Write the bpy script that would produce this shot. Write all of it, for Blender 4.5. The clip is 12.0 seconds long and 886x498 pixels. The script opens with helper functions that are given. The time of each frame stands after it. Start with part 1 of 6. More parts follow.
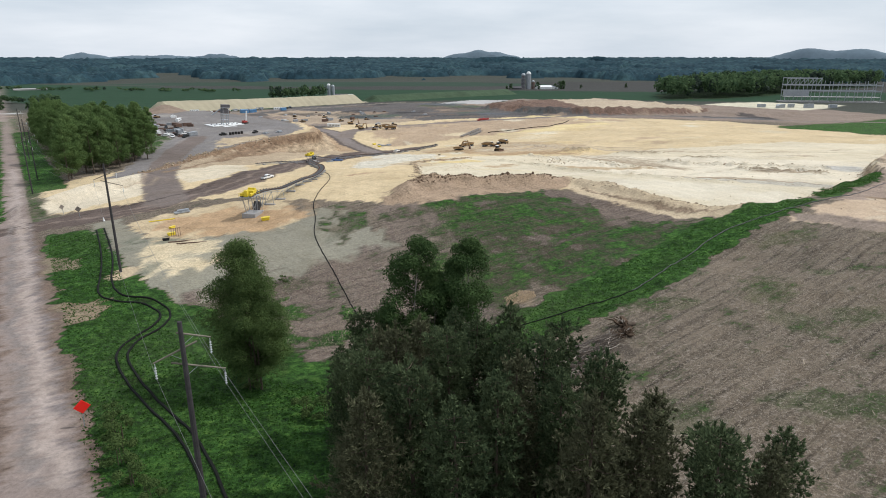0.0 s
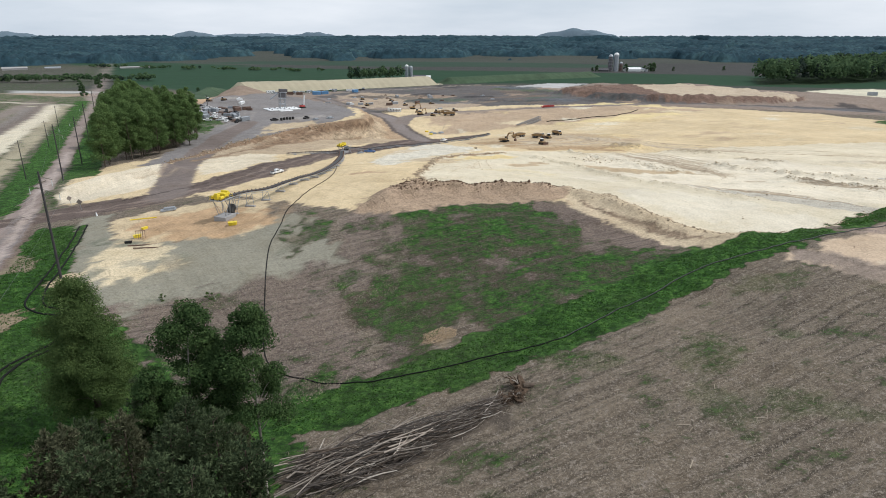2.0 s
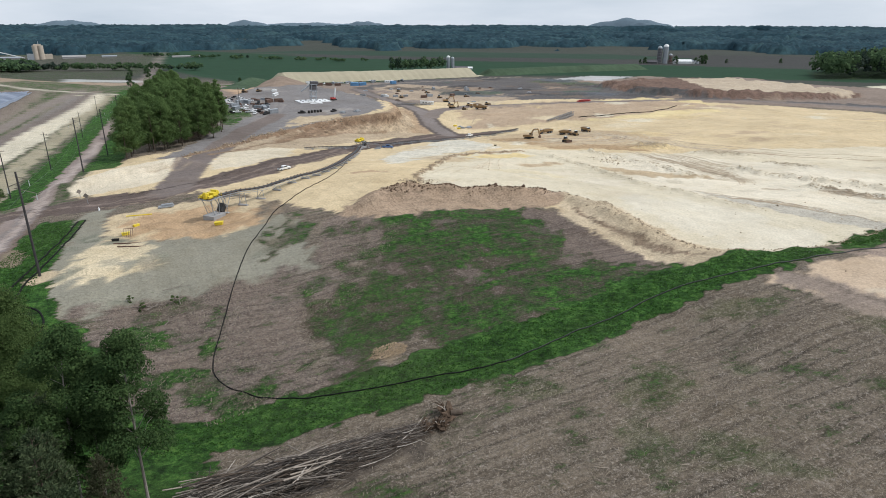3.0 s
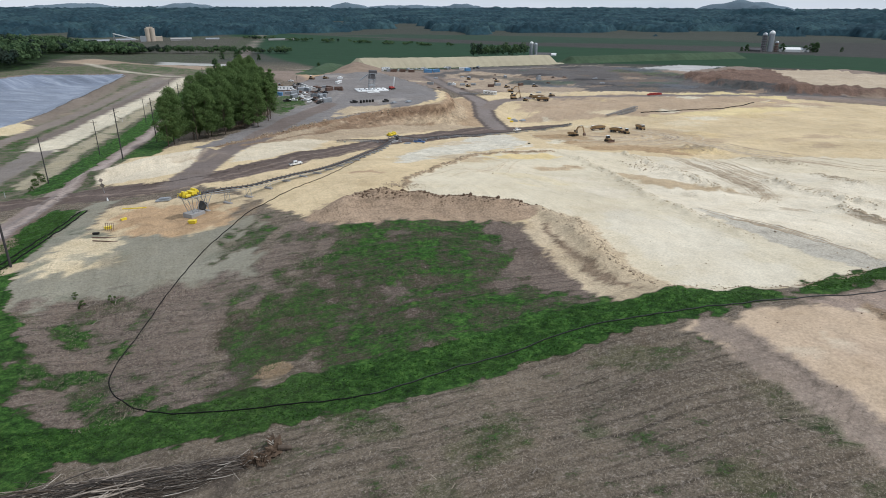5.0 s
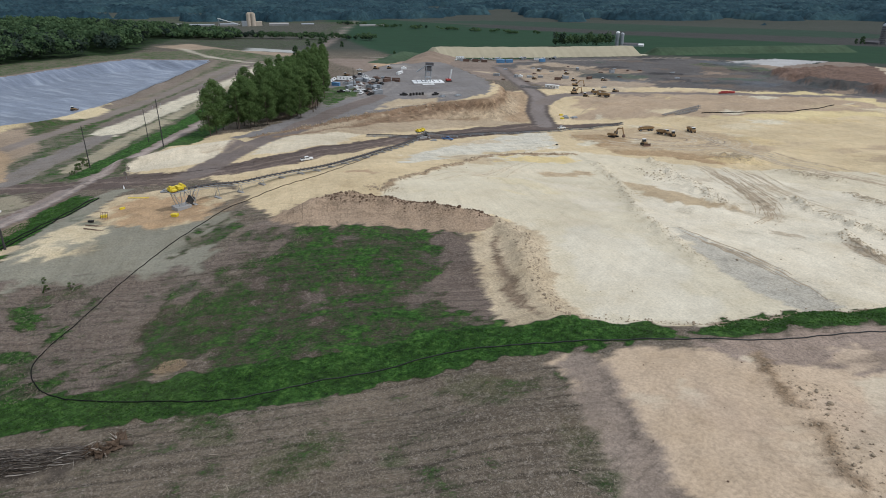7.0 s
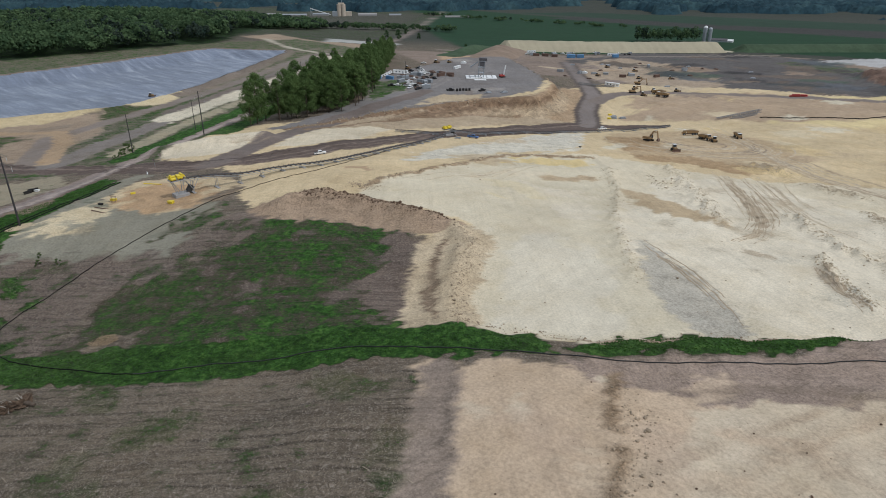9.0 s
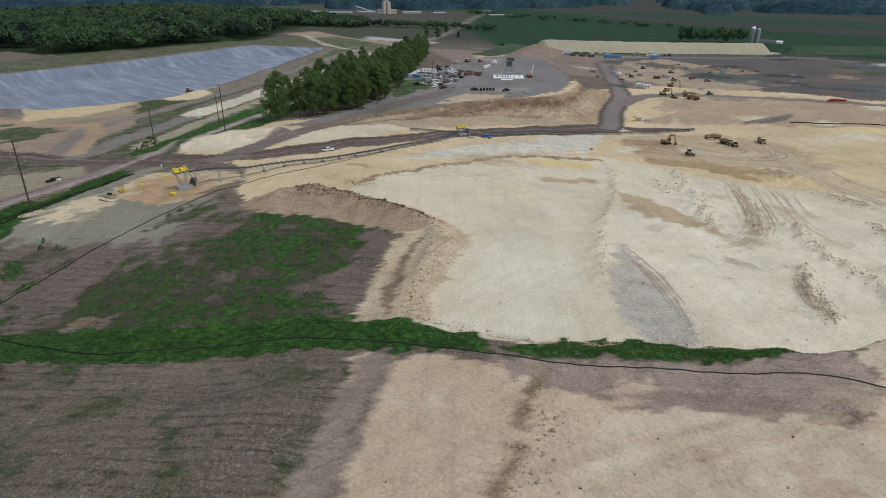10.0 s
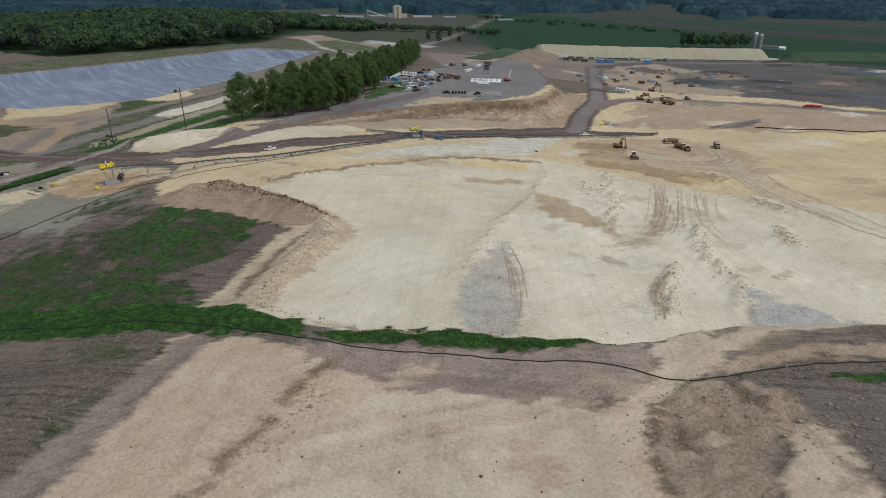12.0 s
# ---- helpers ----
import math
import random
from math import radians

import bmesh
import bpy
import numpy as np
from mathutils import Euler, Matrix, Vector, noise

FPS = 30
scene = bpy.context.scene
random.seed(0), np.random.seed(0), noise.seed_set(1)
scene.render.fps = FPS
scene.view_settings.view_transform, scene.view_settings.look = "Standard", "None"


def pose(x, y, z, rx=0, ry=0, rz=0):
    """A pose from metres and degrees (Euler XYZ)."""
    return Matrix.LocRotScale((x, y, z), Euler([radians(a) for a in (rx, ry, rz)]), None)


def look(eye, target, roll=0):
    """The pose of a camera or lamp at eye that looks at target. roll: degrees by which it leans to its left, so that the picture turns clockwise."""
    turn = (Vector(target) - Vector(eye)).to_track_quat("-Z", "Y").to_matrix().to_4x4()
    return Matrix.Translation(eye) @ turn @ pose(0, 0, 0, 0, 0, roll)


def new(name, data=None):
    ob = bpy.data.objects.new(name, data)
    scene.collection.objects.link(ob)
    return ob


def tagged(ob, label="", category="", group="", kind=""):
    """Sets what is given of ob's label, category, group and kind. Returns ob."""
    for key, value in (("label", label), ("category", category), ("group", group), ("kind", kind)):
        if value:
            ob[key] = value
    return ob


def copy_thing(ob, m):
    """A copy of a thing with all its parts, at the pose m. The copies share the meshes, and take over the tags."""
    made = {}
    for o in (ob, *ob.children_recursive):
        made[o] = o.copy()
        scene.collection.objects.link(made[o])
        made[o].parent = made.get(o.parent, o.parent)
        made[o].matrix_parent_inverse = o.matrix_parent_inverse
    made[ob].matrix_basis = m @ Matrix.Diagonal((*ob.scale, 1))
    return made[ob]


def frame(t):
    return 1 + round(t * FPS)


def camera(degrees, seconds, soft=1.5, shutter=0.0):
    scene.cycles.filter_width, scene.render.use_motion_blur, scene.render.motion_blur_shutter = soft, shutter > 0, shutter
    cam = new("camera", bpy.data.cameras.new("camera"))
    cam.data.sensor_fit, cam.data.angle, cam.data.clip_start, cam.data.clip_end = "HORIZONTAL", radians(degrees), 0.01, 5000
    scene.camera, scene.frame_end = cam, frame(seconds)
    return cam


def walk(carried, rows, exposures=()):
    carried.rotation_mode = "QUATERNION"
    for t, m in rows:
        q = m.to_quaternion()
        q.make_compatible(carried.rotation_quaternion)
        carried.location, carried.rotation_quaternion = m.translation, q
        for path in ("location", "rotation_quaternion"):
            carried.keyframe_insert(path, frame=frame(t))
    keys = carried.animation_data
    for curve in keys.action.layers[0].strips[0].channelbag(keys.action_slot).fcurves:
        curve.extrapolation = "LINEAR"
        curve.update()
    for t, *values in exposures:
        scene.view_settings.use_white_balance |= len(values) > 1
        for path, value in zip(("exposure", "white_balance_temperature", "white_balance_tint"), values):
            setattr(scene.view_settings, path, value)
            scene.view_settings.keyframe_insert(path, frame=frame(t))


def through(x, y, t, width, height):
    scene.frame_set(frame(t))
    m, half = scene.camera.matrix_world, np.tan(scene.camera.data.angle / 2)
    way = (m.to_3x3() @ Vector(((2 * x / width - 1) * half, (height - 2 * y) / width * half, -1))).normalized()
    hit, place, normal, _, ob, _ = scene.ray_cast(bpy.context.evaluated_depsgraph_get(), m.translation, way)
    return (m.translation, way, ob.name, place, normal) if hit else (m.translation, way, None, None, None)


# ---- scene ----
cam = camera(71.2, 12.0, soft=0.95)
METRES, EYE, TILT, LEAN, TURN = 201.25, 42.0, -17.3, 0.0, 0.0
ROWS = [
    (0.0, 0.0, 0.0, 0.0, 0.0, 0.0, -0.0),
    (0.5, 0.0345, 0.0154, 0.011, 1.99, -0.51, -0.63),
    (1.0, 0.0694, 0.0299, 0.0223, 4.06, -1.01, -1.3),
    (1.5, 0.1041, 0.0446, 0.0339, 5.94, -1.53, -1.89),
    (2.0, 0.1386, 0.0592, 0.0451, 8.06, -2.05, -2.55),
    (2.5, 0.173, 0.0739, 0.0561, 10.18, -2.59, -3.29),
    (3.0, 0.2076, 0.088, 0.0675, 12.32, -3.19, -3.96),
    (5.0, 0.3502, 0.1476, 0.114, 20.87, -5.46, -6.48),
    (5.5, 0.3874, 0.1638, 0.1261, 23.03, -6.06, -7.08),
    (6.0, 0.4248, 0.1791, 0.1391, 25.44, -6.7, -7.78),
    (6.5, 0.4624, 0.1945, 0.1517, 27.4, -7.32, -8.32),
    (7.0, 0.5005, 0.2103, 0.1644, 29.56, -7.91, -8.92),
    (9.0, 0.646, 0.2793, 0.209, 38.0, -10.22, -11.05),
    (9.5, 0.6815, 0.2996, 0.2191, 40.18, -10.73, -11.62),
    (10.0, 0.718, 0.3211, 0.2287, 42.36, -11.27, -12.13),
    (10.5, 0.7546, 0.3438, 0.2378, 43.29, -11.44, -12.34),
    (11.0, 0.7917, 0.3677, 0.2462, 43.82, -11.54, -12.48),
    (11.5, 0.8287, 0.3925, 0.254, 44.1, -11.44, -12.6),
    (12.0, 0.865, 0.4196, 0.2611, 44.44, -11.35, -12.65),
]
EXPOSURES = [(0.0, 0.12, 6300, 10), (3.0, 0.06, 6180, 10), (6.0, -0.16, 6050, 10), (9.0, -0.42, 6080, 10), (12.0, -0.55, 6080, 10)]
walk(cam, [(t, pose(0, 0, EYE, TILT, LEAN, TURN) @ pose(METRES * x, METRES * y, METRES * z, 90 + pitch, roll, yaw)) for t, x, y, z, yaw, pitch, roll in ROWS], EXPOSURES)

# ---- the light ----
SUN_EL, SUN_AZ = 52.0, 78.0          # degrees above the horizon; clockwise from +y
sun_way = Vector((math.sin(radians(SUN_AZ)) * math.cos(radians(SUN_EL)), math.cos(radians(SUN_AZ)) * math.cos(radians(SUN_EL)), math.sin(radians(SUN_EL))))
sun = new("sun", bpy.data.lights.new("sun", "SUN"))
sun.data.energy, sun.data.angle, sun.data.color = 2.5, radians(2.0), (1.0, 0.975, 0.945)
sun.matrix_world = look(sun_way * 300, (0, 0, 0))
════
Retype everything in the material word for word, minus pictures.

Write the bpy script that would produce this shot. Write all of it, for Blender 4.5. The clip is 12.0 seconds long and 886x498 pixels. The script opens with helper functions that are given. The time of each frame stands after it. Start with part 1 of 6. More parts follow.
0.0 s
2.0 s
3.0 s
5.0 s
7.0 s
9.0 s
10.0 s
12.0 s
# ---- helpers ----
import math
import random
from math import radians

import bmesh
import bpy
import numpy as np
from mathutils import Euler, Matrix, Vector, noise

FPS = 30
scene = bpy.context.scene
random.seed(0), np.random.seed(0), noise.seed_set(1)
scene.render.fps = FPS
scene.view_settings.view_transform, scene.view_settings.look = "Standard", "None"


def pose(x, y, z, rx=0, ry=0, rz=0):
    """A pose from metres and degrees (Euler XYZ)."""
    return Matrix.LocRotScale((x, y, z), Euler([radians(a) for a in (rx, ry, rz)]), None)


def look(eye, target, roll=0):
    """The pose of a camera or lamp at eye that looks at target. roll: degrees by which it leans to its left, so that the picture turns clockwise."""
    turn = (Vector(target) - Vector(eye)).to_track_quat("-Z", "Y").to_matrix().to_4x4()
    return Matrix.Translation(eye) @ turn @ pose(0, 0, 0, 0, 0, roll)


def new(name, data=None):
    ob = bpy.data.objects.new(name, data)
    scene.collection.objects.link(ob)
    return ob


def tagged(ob, label="", category="", group="", kind=""):
    """Sets what is given of ob's label, category, group and kind. Returns ob."""
    for key, value in (("label", label), ("category", category), ("group", group), ("kind", kind)):
        if value:
            ob[key] = value
    return ob


def copy_thing(ob, m):
    """A copy of a thing with all its parts, at the pose m. The copies share the meshes, and take over the tags."""
    made = {}
    for o in (ob, *ob.children_recursive):
        made[o] = o.copy()
        scene.collection.objects.link(made[o])
        made[o].parent = made.get(o.parent, o.parent)
        made[o].matrix_parent_inverse = o.matrix_parent_inverse
    made[ob].matrix_basis = m @ Matrix.Diagonal((*ob.scale, 1))
    return made[ob]


def frame(t):
    return 1 + round(t * FPS)


def camera(degrees, seconds, soft=1.5, shutter=0.0):
    scene.cycles.filter_width, scene.render.use_motion_blur, scene.render.motion_blur_shutter = soft, shutter > 0, shutter
    cam = new("camera", bpy.data.cameras.new("camera"))
    cam.data.sensor_fit, cam.data.angle, cam.data.clip_start, cam.data.clip_end = "HORIZONTAL", radians(degrees), 0.01, 5000
    scene.camera, scene.frame_end = cam, frame(seconds)
    return cam


def walk(carried, rows, exposures=()):
    carried.rotation_mode = "QUATERNION"
    for t, m in rows:
        q = m.to_quaternion()
        q.make_compatible(carried.rotation_quaternion)
        carried.location, carried.rotation_quaternion = m.translation, q
        for path in ("location", "rotation_quaternion"):
            carried.keyframe_insert(path, frame=frame(t))
    keys = carried.animation_data
    for curve in keys.action.layers[0].strips[0].channelbag(keys.action_slot).fcurves:
        curve.extrapolation = "LINEAR"
        curve.update()
    for t, *values in exposures:
        scene.view_settings.use_white_balance |= len(values) > 1
        for path, value in zip(("exposure", "white_balance_temperature", "white_balance_tint"), values):
            setattr(scene.view_settings, path, value)
            scene.view_settings.keyframe_insert(path, frame=frame(t))


def through(x, y, t, width, height):
    scene.frame_set(frame(t))
    m, half = scene.camera.matrix_world, np.tan(scene.camera.data.angle / 2)
    way = (m.to_3x3() @ Vector(((2 * x / width - 1) * half, (height - 2 * y) / width * half, -1))).normalized()
    hit, place, normal, _, ob, _ = scene.ray_cast(bpy.context.evaluated_depsgraph_get(), m.translation, way)
    return (m.translation, way, ob.name, place, normal) if hit else (m.translation, way, None, None, None)


# ---- scene ----
cam = camera(71.2, 12.0, soft=0.95)
METRES, EYE, TILT, LEAN, TURN = 201.25, 42.0, -17.3, 0.0, 0.0
ROWS = [
    (0.0, 0.0, 0.0, 0.0, 0.0, 0.0, -0.0),
    (0.5, 0.0345, 0.0154, 0.011, 1.99, -0.51, -0.63),
    (1.0, 0.0694, 0.0299, 0.0223, 4.06, -1.01, -1.3),
    (1.5, 0.1041, 0.0446, 0.0339, 5.94, -1.53, -1.89),
    (2.0, 0.1386, 0.0592, 0.0451, 8.06, -2.05, -2.55),
    (2.5, 0.173, 0.0739, 0.0561, 10.18, -2.59, -3.29),
    (3.0, 0.2076, 0.088, 0.0675, 12.32, -3.19, -3.96),
    (5.0, 0.3502, 0.1476, 0.114, 20.87, -5.46, -6.48),
    (5.5, 0.3874, 0.1638, 0.1261, 23.03, -6.06, -7.08),
    (6.0, 0.4248, 0.1791, 0.1391, 25.44, -6.7, -7.78),
    (6.5, 0.4624, 0.1945, 0.1517, 27.4, -7.32, -8.32),
    (7.0, 0.5005, 0.2103, 0.1644, 29.56, -7.91, -8.92),
    (9.0, 0.646, 0.2793, 0.209, 38.0, -10.22, -11.05),
    (9.5, 0.6815, 0.2996, 0.2191, 40.18, -10.73, -11.62),
    (10.0, 0.718, 0.3211, 0.2287, 42.36, -11.27, -12.13),
    (10.5, 0.7546, 0.3438, 0.2378, 43.29, -11.44, -12.34),
    (11.0, 0.7917, 0.3677, 0.2462, 43.82, -11.54, -12.48),
    (11.5, 0.8287, 0.3925, 0.254, 44.1, -11.44, -12.6),
    (12.0, 0.865, 0.4196, 0.2611, 44.44, -11.35, -12.65),
]
EXPOSURES = [(0.0, 0.12, 6300, 10), (3.0, 0.06, 6180, 10), (6.0, -0.16, 6050, 10), (9.0, -0.42, 6080, 10), (12.0, -0.55, 6080, 10)]
walk(cam, [(t, pose(0, 0, EYE, TILT, LEAN, TURN) @ pose(METRES * x, METRES * y, METRES * z, 90 + pitch, roll, yaw)) for t, x, y, z, yaw, pitch, roll in ROWS], EXPOSURES)

# ---- the light ----
SUN_EL, SUN_AZ = 52.0, 78.0          # degrees above the horizon; clockwise from +y
sun_way = Vector((math.sin(radians(SUN_AZ)) * math.cos(radians(SUN_EL)), math.cos(radians(SUN_AZ)) * math.cos(radians(SUN_EL)), math.sin(radians(SUN_EL))))
sun = new("sun", bpy.data.lights.new("sun", "SUN"))
sun.data.energy, sun.data.angle, sun.data.color = 2.5, radians(2.0), (1.0, 0.975, 0.945)
sun.matrix_world = look(sun_way * 300, (0, 0, 0))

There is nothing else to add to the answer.